This device sold online for $170 can unlock an iPhone within hours
According to The Daily Mail, a code breaker is available now for a purchase price of $170 (£120/€150) that can be used to unlock Apple iPhones. It could be used to gain access to private and confidential details stored on Apple iPhones, including contact details, photographs, emails, and call histories.
The device, called an IP Box, can be easily purchased online and from a British retailer called Fone Fun Shop in Sheffield. This code breaker managed to crack the passcode on an iPhone 5c running iOS 7 in just a few hours by bypassing the device’s auto-locking system after five failed passcode attempts and then brute-forced the protection system by trying all possible passcode combinations.
It turns out that the so-called IP Box is indeed effective, as it worked its way through thousands of combinations before correctly settling upon the four-digit 3298 code, out of a possible 10,000 combinations. It checks every single combination in approximately 6 seconds, completing the whole process in no more than 16 and a half hour. In other words, it takes less than a day to break into an iPhone running iOS 7 that is protected with a passcode, even though the chances are that you can unlock it much faster if the code it tries is among the first.
The tool plugs into the phone through the iPhone’s lightning connector, which is connected to a small circuit board displaying the input code.
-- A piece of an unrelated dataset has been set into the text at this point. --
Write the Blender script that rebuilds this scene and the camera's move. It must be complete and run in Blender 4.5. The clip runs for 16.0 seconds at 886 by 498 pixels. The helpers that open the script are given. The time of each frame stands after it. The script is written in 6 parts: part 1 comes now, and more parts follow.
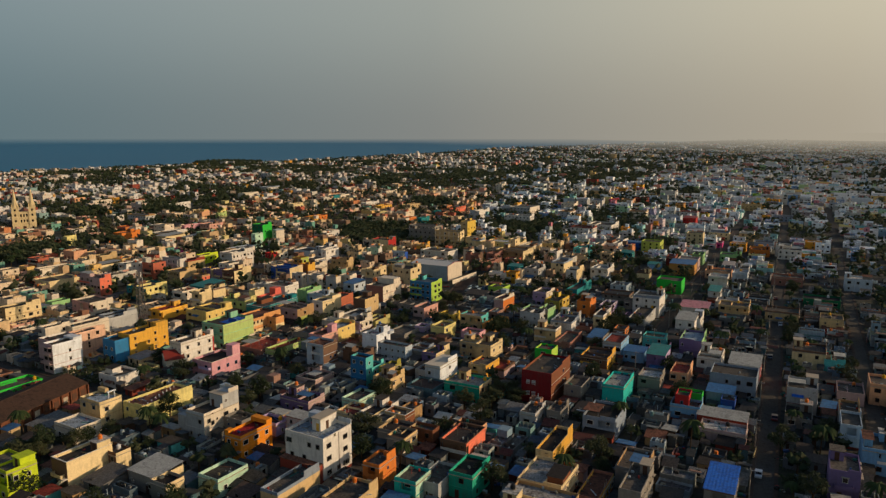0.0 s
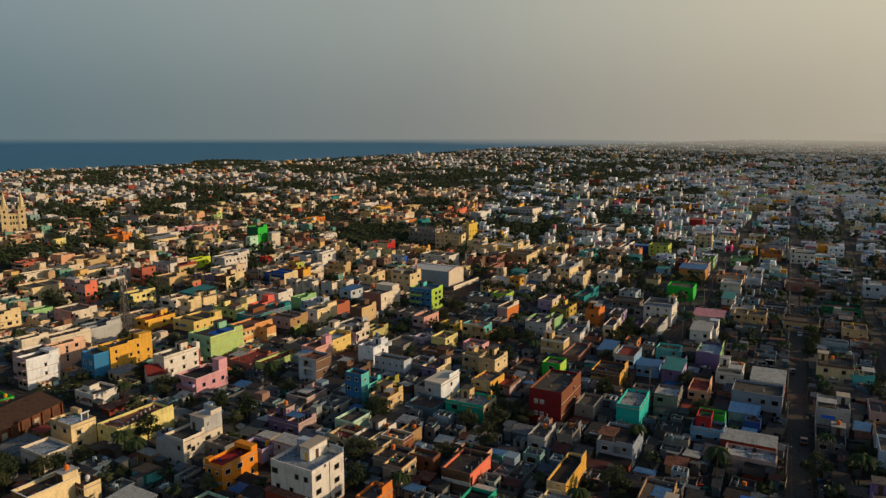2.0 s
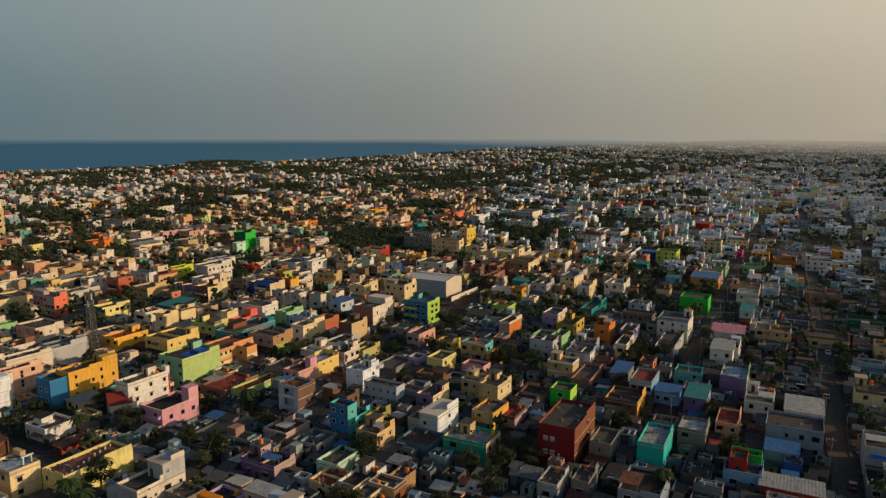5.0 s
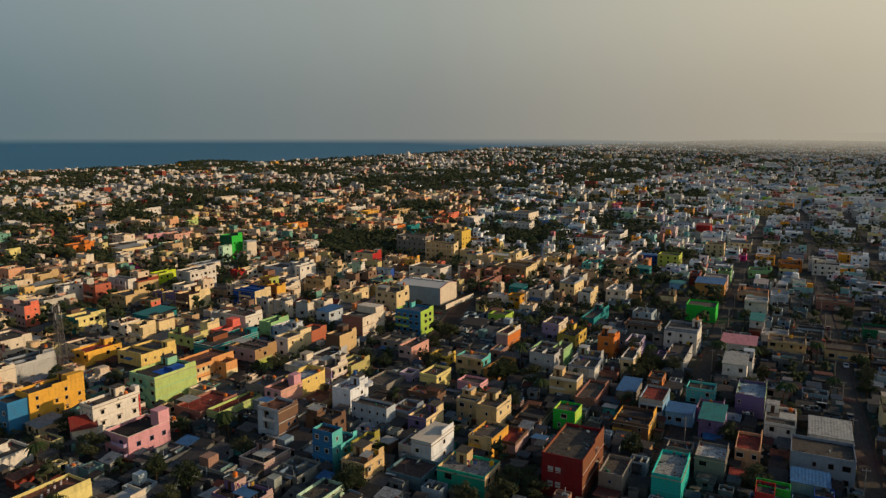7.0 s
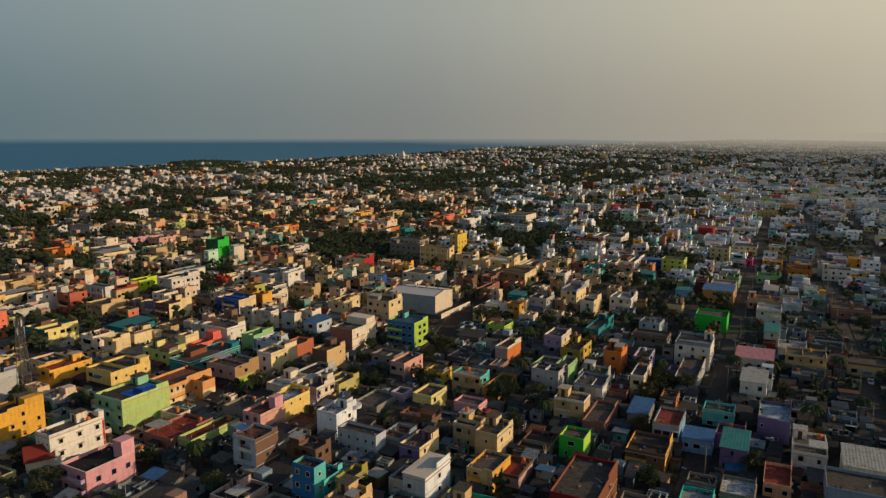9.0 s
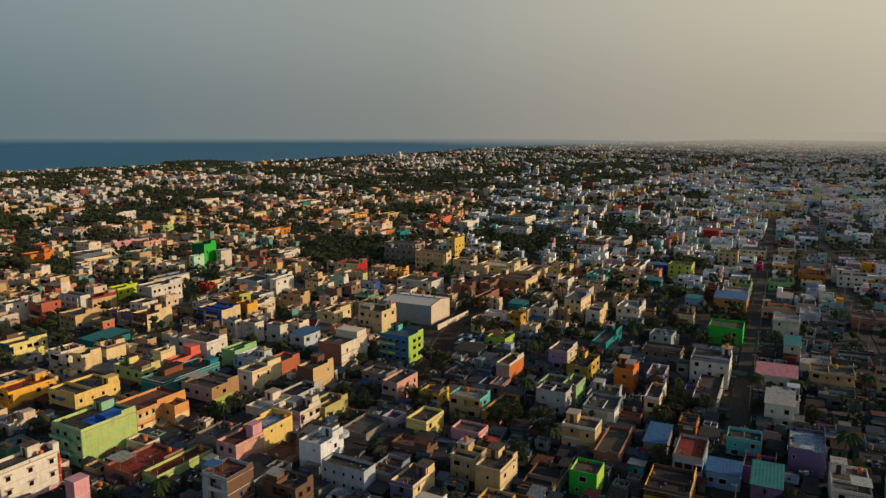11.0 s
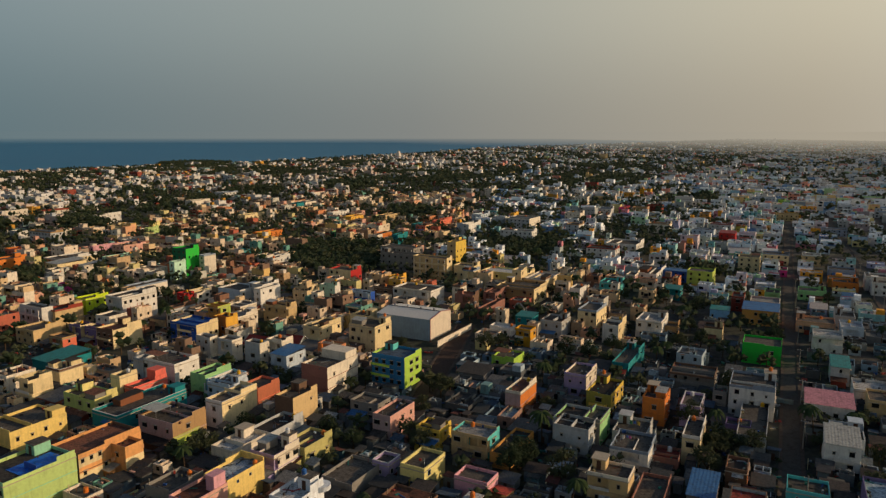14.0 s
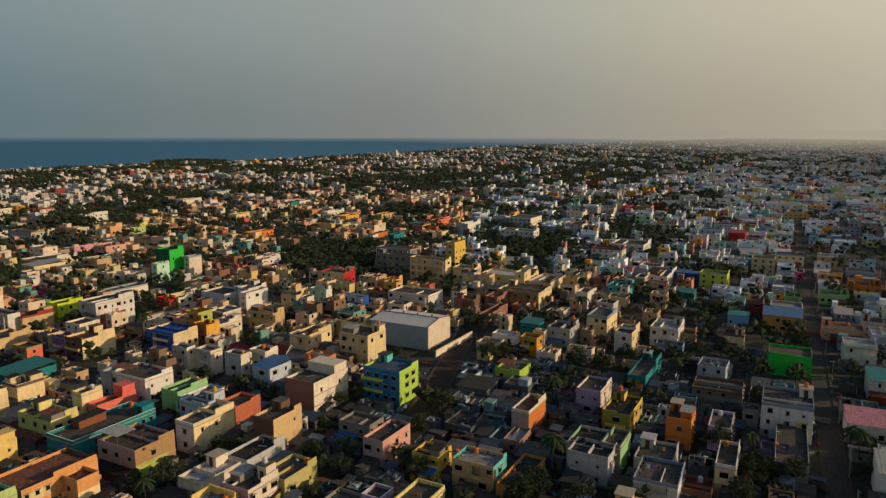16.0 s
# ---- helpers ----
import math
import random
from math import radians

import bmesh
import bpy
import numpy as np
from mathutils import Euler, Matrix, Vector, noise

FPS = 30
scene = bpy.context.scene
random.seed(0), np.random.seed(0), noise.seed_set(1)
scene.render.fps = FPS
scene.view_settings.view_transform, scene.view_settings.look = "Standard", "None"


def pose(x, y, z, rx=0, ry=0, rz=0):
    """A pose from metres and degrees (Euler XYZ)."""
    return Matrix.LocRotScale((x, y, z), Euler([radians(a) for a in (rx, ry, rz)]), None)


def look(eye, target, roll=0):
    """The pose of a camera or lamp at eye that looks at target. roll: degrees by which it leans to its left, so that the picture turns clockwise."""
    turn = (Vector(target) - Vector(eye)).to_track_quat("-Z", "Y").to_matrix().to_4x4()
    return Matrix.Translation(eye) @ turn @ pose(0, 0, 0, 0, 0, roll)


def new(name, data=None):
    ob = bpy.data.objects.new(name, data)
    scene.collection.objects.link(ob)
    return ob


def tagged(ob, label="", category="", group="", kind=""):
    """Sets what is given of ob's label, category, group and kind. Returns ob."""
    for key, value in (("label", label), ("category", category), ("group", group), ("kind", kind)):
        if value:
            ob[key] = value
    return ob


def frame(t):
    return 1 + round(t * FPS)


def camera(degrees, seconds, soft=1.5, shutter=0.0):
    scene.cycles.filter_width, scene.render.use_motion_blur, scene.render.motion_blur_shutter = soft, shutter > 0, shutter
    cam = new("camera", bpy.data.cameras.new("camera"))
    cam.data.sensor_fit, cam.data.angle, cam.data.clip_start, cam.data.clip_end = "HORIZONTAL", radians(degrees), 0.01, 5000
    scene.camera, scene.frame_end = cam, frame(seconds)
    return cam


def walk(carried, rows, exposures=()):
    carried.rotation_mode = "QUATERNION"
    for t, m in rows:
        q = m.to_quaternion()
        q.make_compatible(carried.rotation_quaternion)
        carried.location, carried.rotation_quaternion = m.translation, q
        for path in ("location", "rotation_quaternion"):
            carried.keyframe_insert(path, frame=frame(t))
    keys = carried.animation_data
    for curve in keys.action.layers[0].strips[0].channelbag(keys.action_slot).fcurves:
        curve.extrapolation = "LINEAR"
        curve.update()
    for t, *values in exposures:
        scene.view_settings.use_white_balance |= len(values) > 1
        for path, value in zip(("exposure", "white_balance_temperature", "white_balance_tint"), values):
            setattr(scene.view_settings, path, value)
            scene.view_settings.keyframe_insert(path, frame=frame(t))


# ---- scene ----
cam = camera(64.2, 16.0, soft=1.35)
PATH = [
    (0, (0.00, 0.00, 82.17), (-49.38, 85.54, 66.52), 0.05),
    (0.5, (-2.10, 3.48, 82.15), (-51.55, 88.98, 66.50), 0.05),
    (1, (-4.19, 6.98, 82.13), (-53.64, 92.48, 66.47), 0.05),
    (1.5, (-6.30, 10.49, 82.13), (-55.74, 95.99, 66.48), 0.05),
    (2, (-8.40, 14.02, 82.14), (-57.82, 99.53, 66.49), 0.05),
    (2.5, (-10.48, 17.57, 82.17), (-59.91, 103.08, 66.53), 0.05),
    (3, (-12.55, 21.14, 82.22), (-61.98, 106.65, 66.57), 0.05),
    (3.5, (-14.61, 24.72, 82.27), (-64.02, 110.23, 66.61), 0.05),
    (4, (-16.67, 28.30, 82.32), (-66.04, 113.85, 66.68), 0.05),
    (6.5, (-27.20, 46.74, 82.42), (-75.62, 132.82, 66.76), 0.05),
    (7, (-29.40, 50.68, 82.41), (-77.71, 136.82, 66.74), 0.05),
    (7.5, (-31.63, 54.66, 82.40), (-79.79, 140.88, 66.72), 0.05),
    (8, (-33.87, 58.69, 82.37), (-81.90, 144.99, 66.69), 0.05),
    (8.5, (-36.15, 62.79, 82.32), (-84.03, 149.17, 66.64), 0.05),
    (9, (-38.45, 66.94, 82.29), (-86.17, 153.41, 66.61), 0.05),
    (11.5, (-50.42, 88.97, 81.85), (-97.73, 175.67, 66.17), 0.05),
    (12, (-52.99, 93.55, 81.55), (-100.30, 180.25, 65.88), 0.05),
    (12.5, (-55.56, 98.16, 81.22), (-102.88, 184.85, 65.55), 0.05),
    (13, (-58.14, 102.76, 80.84), (-105.46, 189.45, 65.17), 0.05),
    (13.5, (-60.74, 107.35, 80.40), (-108.04, 194.05, 64.74), 0.05),
    (14, (-63.36, 111.94, 79.89), (-110.64, 198.65, 64.22), 0.05),
    (14.5, (-65.99, 116.54, 79.30), (-113.23, 203.28, 63.62), 0.05),
    (15, (-68.63, 121.17, 78.65), (-115.82, 207.93, 62.96), 0.05),
    (15.5, (-71.27, 125.82, 77.97), (-118.39, 212.62, 62.28), 0.05),
    (16, (-73.91, 130.48, 77.26), (-120.89, 217.34, 61.53), 0.05),
]
walk(cam, [(t, look(eye, target, roll)) for t, eye, target, roll in PATH], exposures=[(0.0, 0.0), (16.0, 0.0)])

# ---- sky, sun, exposure ----
SUN_AZ, SUN_EL = 62.0, 15.0     # degrees clockwise from +y, and above the horizon
world = bpy.data.worlds.new("evening_sky")
scene.world = world
world.use_nodes = True
wn, wl = world.node_tree.nodes, world.node_tree.links
wn.clear()
sky = wn.new("ShaderNodeTexSky")
sky.sky_type = "NISHITA"
sky.sun_disc = False
sky.sun_elevation, sky.sun_rotation = radians(SUN_EL), radians(SUN_AZ)
sky.altitude, sky.air_density, sky.dust_density, sky.ozone_density = 0.0, 1.0, 3.0, 1.0


def sky_ramp(stops):
    """Haze colour against the cosine of the bearing from the sun, from -1 to 1."""
    ramp = wn.new("ShaderNodeValToRGB")
    some = ramp.color_ramp.elements
    while len(some) < len(stops):
        some.new(0.5)
    for e, (where, colour) in zip(some, stops):
        e.position, e.color = (where + 1) / 2, (*colour, 1.0)
    return ramp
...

Once the correct code has been entered, it flashes on the small screen and unlocks the phone, giving access to private and confidential details stored on the owner’s Apple iPhone, including contact details, photographs, emails, call histories, and other personal information.
Company director of Fone Fun Shop Mark Strachan said, “We discovered the device via our Hong Kong office and were skeptical as to whether it would work but after testing we discovered it worked perfectly. We already supply forensic tools to law enforcement within the UK and worldwide and decided to introduce it into our line of products. There are certain scenarios where this kind of technology is needed to help people for the right reasons, it’s not all bad.”
He said, “We have helped many families who had a family member die suddenly get sentimental photos off their locked device. We have also helped many people get access to all their phone book contacts, especially people in business, who put everything in their iPhones such as suppliers and customer contact details that would be totally lost unless they cracked the passcode to their phone.”
While the device currently only works with devices running iOS 7, Strachan added that this month they will start selling a new device that can crack into the latest Apple iPhone software – the iOS 9 system that was on the San Bernardino phone. In other words, hundreds of millions of iPhones which include even the ones with the latest software could be vulnerable to attack.
He said, “It is the same technology the FBI got access to crack the passcode on the San Bernardino device.”
Professor Tim Watson, Director of the Cyber Security Centre at The University of Warwick, said: “Phones are incredibly useful devices but the problem is there are thieves who are constantly seeking access to them. The answer is you should always make sure you have your phone updated to the latest piece of software.” A spokesman for the FBI refused to comment but a source close to the US intelligence agency said: “The FBI is well aware of IP Boxes and have highly sophisticated versions of the product.”